Aim of the exercise: Give back exactly the lines from the beginning of the listing below to the line holding "import bmesh", both ends included; the pictures stay out.

Given data:
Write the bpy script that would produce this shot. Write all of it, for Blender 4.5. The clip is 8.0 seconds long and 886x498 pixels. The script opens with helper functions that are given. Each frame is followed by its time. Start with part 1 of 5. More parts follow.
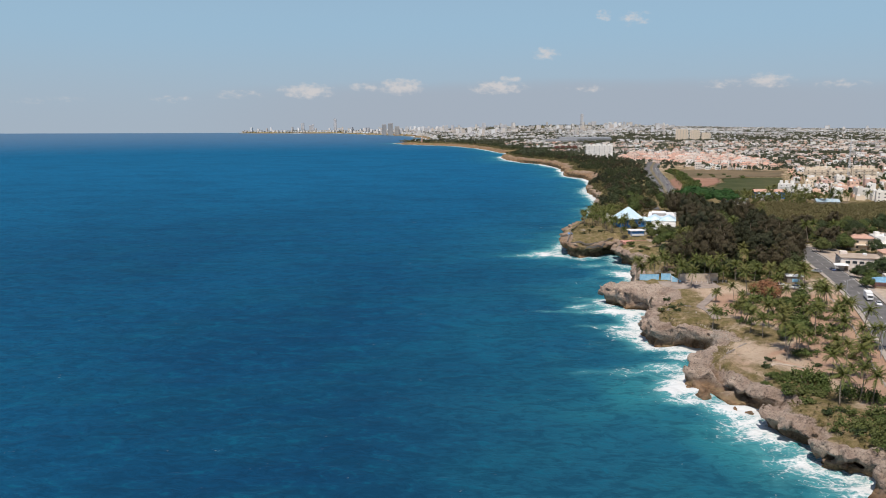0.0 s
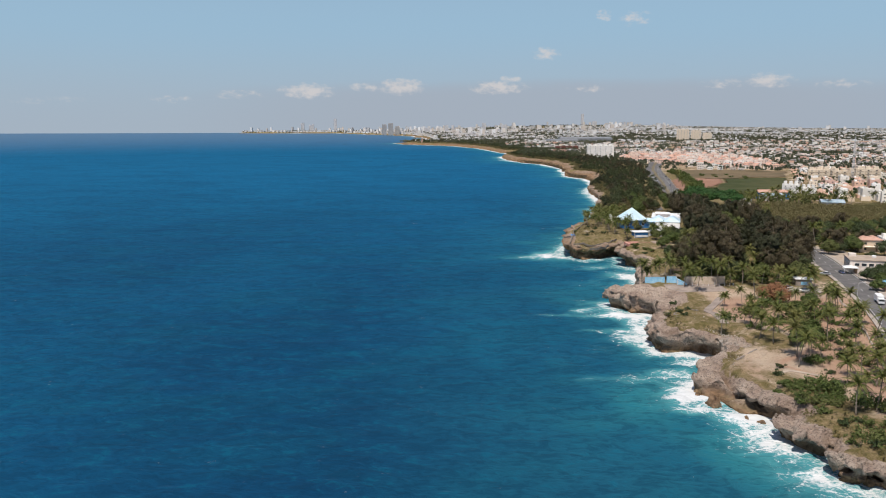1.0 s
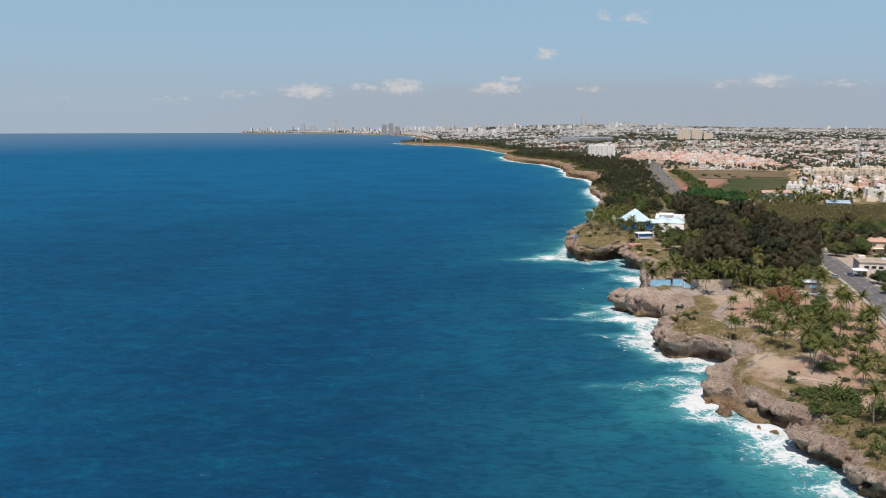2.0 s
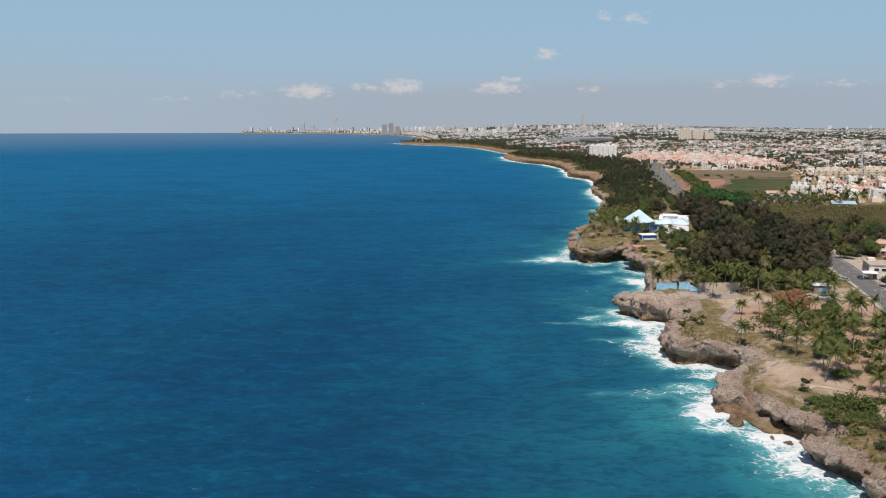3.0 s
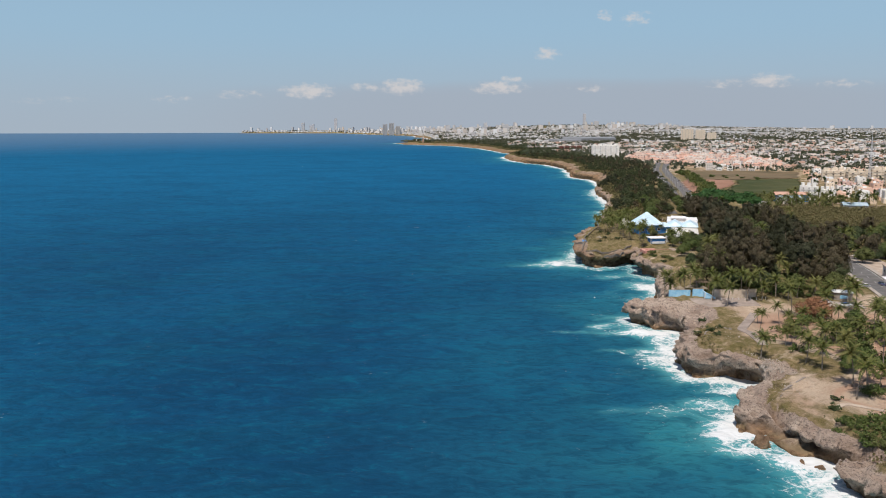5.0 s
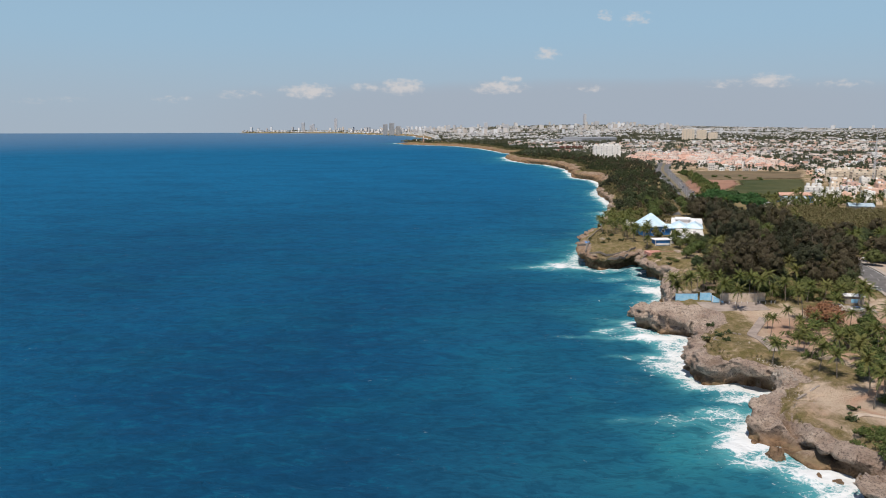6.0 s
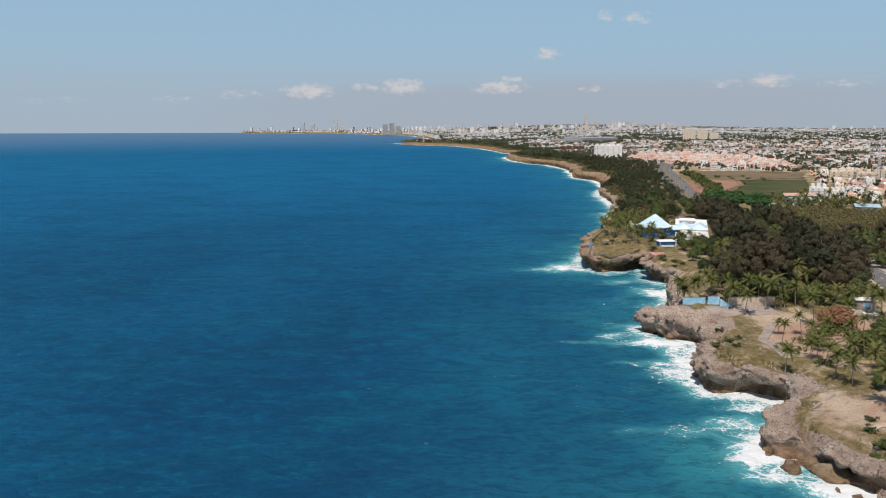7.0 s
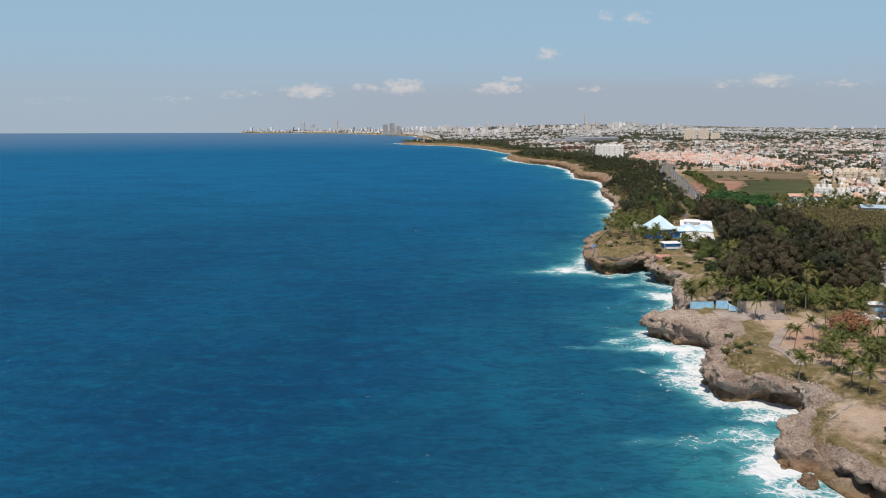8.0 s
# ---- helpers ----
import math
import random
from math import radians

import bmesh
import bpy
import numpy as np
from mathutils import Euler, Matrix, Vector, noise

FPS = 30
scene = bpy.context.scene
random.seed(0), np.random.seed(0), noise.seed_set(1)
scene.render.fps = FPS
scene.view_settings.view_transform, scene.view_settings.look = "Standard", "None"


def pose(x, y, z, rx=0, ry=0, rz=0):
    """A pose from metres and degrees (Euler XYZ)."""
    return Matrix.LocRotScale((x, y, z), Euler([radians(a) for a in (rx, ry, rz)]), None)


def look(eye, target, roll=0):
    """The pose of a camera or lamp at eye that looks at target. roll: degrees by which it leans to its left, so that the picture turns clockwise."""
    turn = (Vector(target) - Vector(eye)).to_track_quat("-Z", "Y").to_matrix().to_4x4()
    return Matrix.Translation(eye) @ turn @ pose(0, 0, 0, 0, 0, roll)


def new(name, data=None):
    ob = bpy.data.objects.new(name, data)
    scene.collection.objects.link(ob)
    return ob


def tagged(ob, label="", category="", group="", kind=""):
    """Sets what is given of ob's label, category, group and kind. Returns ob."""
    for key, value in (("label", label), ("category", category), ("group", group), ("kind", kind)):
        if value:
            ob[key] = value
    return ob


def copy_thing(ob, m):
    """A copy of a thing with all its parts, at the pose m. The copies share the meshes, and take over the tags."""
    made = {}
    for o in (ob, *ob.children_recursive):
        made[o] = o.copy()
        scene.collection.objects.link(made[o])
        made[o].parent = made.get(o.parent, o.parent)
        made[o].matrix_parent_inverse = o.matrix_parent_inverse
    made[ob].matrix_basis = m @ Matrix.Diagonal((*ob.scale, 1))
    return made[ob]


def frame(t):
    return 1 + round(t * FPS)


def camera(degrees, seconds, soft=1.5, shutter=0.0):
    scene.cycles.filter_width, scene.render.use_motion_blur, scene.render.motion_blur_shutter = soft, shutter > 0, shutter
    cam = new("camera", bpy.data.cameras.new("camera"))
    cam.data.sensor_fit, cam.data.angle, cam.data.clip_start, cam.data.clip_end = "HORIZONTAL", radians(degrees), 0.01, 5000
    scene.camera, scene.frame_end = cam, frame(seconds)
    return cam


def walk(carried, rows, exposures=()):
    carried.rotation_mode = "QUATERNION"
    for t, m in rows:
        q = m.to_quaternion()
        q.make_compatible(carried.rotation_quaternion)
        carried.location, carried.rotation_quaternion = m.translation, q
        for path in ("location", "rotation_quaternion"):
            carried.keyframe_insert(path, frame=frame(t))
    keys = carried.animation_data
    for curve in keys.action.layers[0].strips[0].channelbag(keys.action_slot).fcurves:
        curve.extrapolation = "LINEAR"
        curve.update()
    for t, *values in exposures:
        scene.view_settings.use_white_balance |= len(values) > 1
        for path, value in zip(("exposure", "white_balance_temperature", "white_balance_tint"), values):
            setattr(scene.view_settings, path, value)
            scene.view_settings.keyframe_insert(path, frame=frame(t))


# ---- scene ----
cam = camera(60.0, 8.0, soft=1.0)
PATH = [(0.0, 0.00, 0.00, 80.00, 80.43, 0.15, 0.000),
        (2.0, -0.72, 14.08, 79.60, 80.43, 0.15, 0.032),
        (4.0, -1.44, 28.36, 79.19, 80.43, 0.15, 0.064),
        (6.0, -2.18, 42.84, 78.78, 80.43, 0.15, 0.095),
        (8.0, -2.92, 57.53, 78.37, 80.43, 0.15, 0.127)]
walk(cam, [(t, pose(x, y, z, rx, ry, rz)) for t, x, y, z, rx, ry, rz in PATH], exposures=[(0.0, 0.0), (8.0, 0.0)])

# ---------------------------------------------------------------- light
SUN_WAY = Vector((-0.19, -0.38, 0.905)).normalized()      # from the ground towards the sun
world = bpy.data.worlds.new("sky")
scene.world = world
world.use_nodes = True
wn, wl = world.node_tree.nodes, world.node_tree.links
sky = wn.new("ShaderNodeTexSky")
sky.sky_type, sky.sun_disc = "NISHITA", False
sky.sun_elevation = math.asin(SUN_WAY.z)
sky.sun_rotation = math.atan2(SUN_WAY.x, SUN_WAY.y)
sky.air_density, sky.dust_density, sky.ozone_density = 1.0, 0.7, 2.0
wback = wn["Background"]
wback.inputs["Strength"].default_value = 0.10


def wmath(op, a, b=None, c=None):
    n = wn.new("ShaderNodeMath")
    n.operation = op
    for i, v in enumerate((a, b, c)):
        if v is None:
            continue
        if isinstance(v, (int, float)):
            n.inputs[i].default_value = v
        else:
            wl.new(v, n.inputs[i])
    return n.outputs[0]


def wmix(fac, a, b):
    n = wn.new("ShaderNodeMix")
    n.data_type = "RGBA"
    wl.new(fac, n.inputs[0])
    for v, sock in ((a, n.inputs[6]), (b, n.inputs[7])):
        if isinstance(v, tuple):
            sock.default_value = (*v, 1)
        else:
            wl.new(v, sock)
    return n.outputs[2]


wco = wn.new("ShaderNodeTexCoord")
wsep = wn.new("ShaderNodeSeparateXYZ")
wl.new(wco.outputs["Generated"], wsep.inputs[0])
dx, dy, dz = wsep.outputs
azim = wmath("ARCTAN2", dx, dy)                           # radians east of the flight line
elev = wmath("ARCSINE", dz)
# hazy band over the horizon all round
hz = wn.new("ShaderNodeMapRange")
hz.interpolation_type = "SMOOTHSTEP"
wl.new(elev, hz.inputs[0])
hz.inputs[1].default_value, hz.inputs[2].default_value = 0.09, 0.30
hz.inputs[3].default_value, hz.inputs[4].default_value = 0.9, 0.0
skycol = wmix(hz.outputs[0], sky.outputs[0], (3.15, 4.86, 6.42))
lz = wn.new("ShaderNodeMapRange")
lz.interpolation_type = "SMOOTHSTEP"
wl.new(elev, lz.inputs[0])
lz.inputs[1].default_value, lz.inputs[2].default_value = -0.015, 0.125
lz.inputs[3].default_value, lz.inputs[4].default_value = 0.95, 0.0
skycol = wmix(lz.outputs[0], skycol, (3.78, 4.50, 5.32))
# broken cumulus low over the land, and two thin shreds higher up
wpos = wn.new("ShaderNodeCombineXYZ")
wl.new(azim, wpos.inputs[0])
wl.new(elev, wpos.inputs[1])


def wnoise(scale, sx, sy, detail):
    mp = wn.new("ShaderNodeMapping")
    mp.inputs["Scale"].default_value = (sx, sy, 1)
    wl.new(wpos.outputs[0], mp.inputs[0])
    n = wn.new("ShaderNodeTexNoise")
    n.inputs["Scale"].default_value, n.inputs["Detail"].default_value = scale, detail
    n.inputs["Roughness"].default_value = 0.6
    wl.new(mp.outputs[0], n.inputs["Vector"])
    return n.outputs[0]


puff = wnoise(75.0, 1.0, 1.7, 6.0)
CLOUDS = [(-0.172, 0.047, 0.042, 0.012, 1.0), (-0.095, 0.052, 0.0308, 0.0067, 0.75), (-0.052, 0.052, 0.0364, 0.0128, 1.0),
          (0.072, 0.051, 0.0448, 0.0112, 0.85), (0.085, 0.061, 0.0168, 0.006, 0.8), (0.13, 0.0915, 0.021, 0.0105, 0.85),
          (0.2, 0.136, 0.0126, 0.009, 0.55), (0.238, 0.132, 0.0252, 0.012, 0.6), (0.395, 0.056, 0.0336, 0.0112, 0.85),
          (0.345, 0.053, 0.035, 0.0075, 0.5), (-0.255, 0.042, 0.0392, 0.0075, 0.45), (0.18, 0.049, 0.028, 0.0067, 0.5),
          (0.47, 0.05, 0.0364, 0.0067, 0.5), (-0.335, 0.036, 0.042, 0.006, 0.35), (-0.47, 0.034, 0.056, 0.006, 0.3)]
total = None
for ca, ce, wa, we, gain in CLOUDS:
    ce = ce - 0.0108
    u = wmath("DIVIDE", wmath("SUBTRACT", azim, ca), wa)
    v = wmath("DIVIDE", wmath("SUBTRACT", elev, ce), we)
    r2 = wmath("ADD", wmath("MULTIPLY", u, u), wmath("MULTIPLY", v, v))
    m = wmath("MULTIPLY", wmath("MAXIMUM", wmath("SUBTRACT", 1.0, r2), 0.0), gain)
    total = m if total is None else wmath("MAXIMUM", total, m)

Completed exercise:
Write the bpy script that would produce this shot. Write all of it, for Blender 4.5. The clip is 8.0 seconds long and 886x498 pixels. The script opens with helper functions that are given. Each frame is followed by its time. Start with part 1 of 5. More parts follow.
0.0 s
1.0 s
2.0 s
3.0 s
5.0 s
6.0 s
7.0 s
8.0 s
# ---- helpers ----
import math
import random
from math import radians

import bmesh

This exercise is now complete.